K-fold cross validation

K-fold is a Model evaluation option under the Machine Learning Predictions Algorithms & Settings section. K-fold cross-validation assesses the performance and robustness of a machine learning model by partitioning the data into multiple subsets, iteratively training and evaluating the model, and averaging the results to obtain a more reliable evaluation of the model's effectiveness.

Common choices for k in k-fold cross-validation are 5 or 10, but other values can be used depending on the size and characteristics of the dataset. the default k value for Analytics Explorer is 5.

The process

The process of k-fold cross-validation involves the following steps:

  1. Data splitting: The dataset is divided into k subsets (or folds) of roughly equal size. These subsets are disjoint, meaning that no data points are shared between them.

  2. Model training and evaluation: The training and evaluation process is repeated k times, where each fold is used as a validation set once while the other k-1 folds are used for training. So, in each iteration, the model is trained on k-1 folds and evaluated on the remaining one.

  3. Performance metrics: Standard performance metrics are computed for each iteration. These metrics provide an indication of how well the model generalizes to unseen data. These metrics are listed under Median Metric for all Folds. You want to minimize the error metrics and maximize R squared and Root mean squared.

    • Mean absolute error

    • Median absolute error

    • Mean absolute percentage error

    • Median absolute percentage error

    • R squared

    • Root mean squared.

Advantages

Some advantages of k-fold cross-validation are the following:

  1. Reduced bias: Using multiple folds for training and evaluation helps to reduce bias in performance estimation compared to a single train-test split.

  2. Efficient data utilization: k-fold cross-validation allows better utilization of available data, as all data points get to be part of both training and validation sets.

  3. Model comparison: k-fold cross-validation enables a fair comparison between different models since each model is evaluated on the same data subsets.

K-fold visualizations

After you run k-fold model evaluation, four visualizations are produced:

  • K-Fold Result Table—standard statistics per fold

  • Median Metric for all Folds—median value for each statistic (listed above)

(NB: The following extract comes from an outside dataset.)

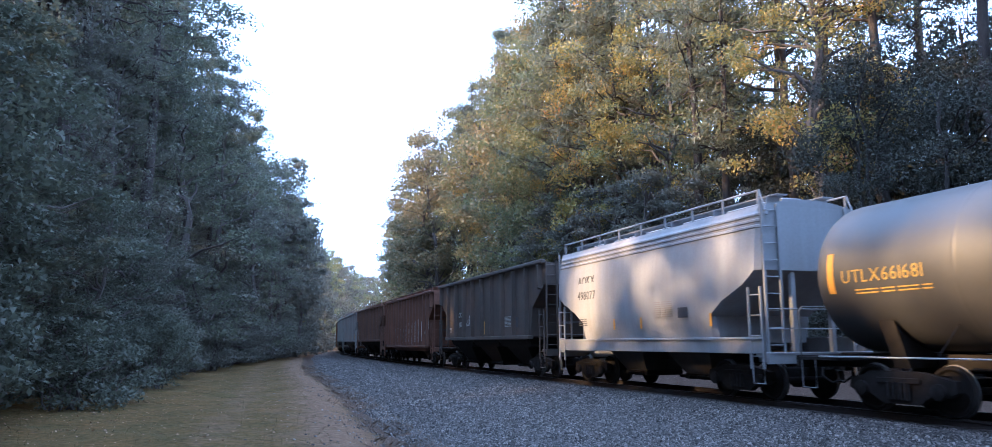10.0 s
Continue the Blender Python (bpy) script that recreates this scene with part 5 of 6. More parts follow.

  • Predicted vs Actual—scatter plot of predicted value (Y axis) vs actual value (X axis)

  • Percentage Error per Fold—a line graph of the statistic metric of each fold, with the max, median, and min values plotted as horizontal lines.

Note that you want to look out for unexplained spikes in these results. Referring to the graph in the lower right, although it appears that there was a big spike in the 5th fold, keep in mind the scale on the Y axis (15.5000 ot 16.3000) So the actual jump was less than 1%, certainly within the acceptable range.